Título: Rato: América Latina ainda é frágil
Autor: Rolf Kuntz
Fonte: O Estado de São Paulo, 21/04/2006, Economia & Negócios, p. B5

Governos da região não têm como reagir a um choque externo, alerta o diretor-gerente do FMI

A América Latina terá dificuldade para reagir a um novo choque externo, segundo a avaliação do Fundo Monetário Internacional (FMI), reiterada ontem por seu diretor-gerente, o espanhol Rodrigo de Rato. Se os juros internacionais subirem e o crescimento mundial diminuir, muitos governos latino-americanos não terão espaço para gastar mais e sustentar a atividade econômica sem criar outros problemas, de acordo com Rato.

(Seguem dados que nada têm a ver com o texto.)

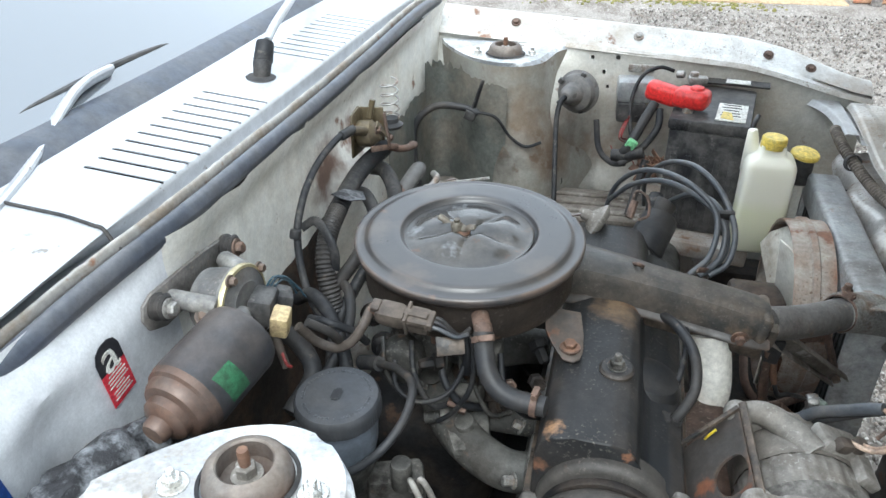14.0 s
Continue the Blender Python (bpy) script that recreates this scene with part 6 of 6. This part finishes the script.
for k in range(5):
    bm = bmesh.new()
    a = rnd.uniform(0, 6)
    c = Vector((0.235, 0.44, 0.755))
    tube(bm, [c + Vector((0.014 * math.cos(a + i * 0.9) + 0.006 * i, 0.016 * math.sin(i * 1.7 + a), 0.03 * math.cos(a) - 0.012 * i)) for i in range(5)], 0.0010, 6)
    part("thin_wire", bm, "wire_red", harness, "thin red wire")
# clutch of pieces on the far tower
bm = bmesh.new()
tube(bm, [(-0.14, 0.39, 0.63), (-0.15, 0.40, 0.70), (-0.145, 0.405, 0.755), (-0.11, 0.42, 0.785), (-0.06, 0.432, 0.782), (-0.03, 0.435, 0.772)], 0.007, 10)
solo("fuel_hose", bm, "hose", "grey fuel hose looping past the far tower", "hose")
bm = bmesh.new()
tube(bm, [(-0.05, 0.432, 0.775), (0.0, 0.44, 0.765), (0.03, 0.445, 0.725), (0.06, 0.45, 0.705), (0.09, 0.452, 0.715)], 0.003, 8)
solo("thin_cable", bm, "rubber", "thin black cable clipped to the far tower", "cable")
bm = bmesh.new()
tube(bm, [(-0.045, 0.432, 0.76), (-0.035, 0.435, 0.795), (-0.022, 0.438, 0.835)], lambda t: 0.006 - 0.002 * t, 8, flat=0.5)
box(bm, (-0.045, 0.43, 0.768), (0.022, 0.012, 0.02), (0, 20, 0), 0.004)
solo("hose_clip", bm, "plastic", "black plastic clip strap on the far tower", "clip")
bm = bmesh.new()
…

"A economia global continua vulnerável a um ajuste desordenado e abrupto dos desequilíbrios globais", disse o diretor, "e todos devemos ter consciência disso - mesmo que as coisas estejam bem neste exato momento."

Muitos governos da América Latina, segundo ele, não têm condições de "usar a política fiscal de forma contracíclica". Não dispõem, portanto, de "um instrumento muito importante para qualquer condutor de política". Tradução: não podem gastar nos tempos de vacas magras porque não fazem reservas quando as vacas estão gordas.

Os juros internacionais já estão em alta, os Estados Unidos continuam com enorme buraco nas contas externas - cerca de 7% do Produto Interno Bruto - e os preços do petróleo devem permanecer elevados por muito tempo. Algum acerto ocorrerá e o risco de um ajuste acidentado não é desprezível, segundo os economistas do Fundo.

A América Latina, segundo Rato, deveria aproveitar as atuais condições favoráveis - juros ainda acessíveis, muito dinheiro no mercado internacional e bons preços de produtos básicos -- para reforçar sua posição e suas defesas. "Este é um momento muito bom para a América Latina tirar vantagem das circunstâncias."

Mas, para isso, os latino-americanos "têm de ser ambiciosos ao responder a suas necessidades". A América Latina, disse, é conhecida pelas "duas décadas perdidas", porque o crescimento não tem sido sustentável. A região precisa crescer mais e agora tem uma chance para isso: a inflação é baixa, o déficit público está em queda e a administração da dívida "está ficando muito mais eficiente". A região também precisa combater a pobreza e a desigualdade "e há exemplos de políticas bem focadas".

Mas tudo isso ainda é insuficiente, segundo Rato, para permitir uma política de expansão de gastos em momentos difíceis e um esforço maior será necessário - recomendação já incluída no Panorama Econômico Mundial divulgado no dia anterior. As eleições deste ano, afirmou, podem abrir novas oportunidades em muitos países. No Panorama, o tom é diferente: em tempo de eleições é necessário um cuidado extra com as pressões por maiores gastos.

Nos comentários iniciais, antes de responder a perguntas dos jornalistas, Rato falou sobre a reforma do FMI e sua estratégia de médio prazo. Uma das propostas é o aumento das cotas e do poder de voto de países sub-representados. Alguns deles ganharam peso na economia mundial nos últimos 15 anos, mas seu poder de voto não aumentou. Rato recusou-se, ontem, a dar uma lista desses países, mas a China tem sido citada como um nome certo nessa relação.

O governo brasileiro tem defendido a inclusão do Brasil entre os beneficiários da distribuição de poder de voto.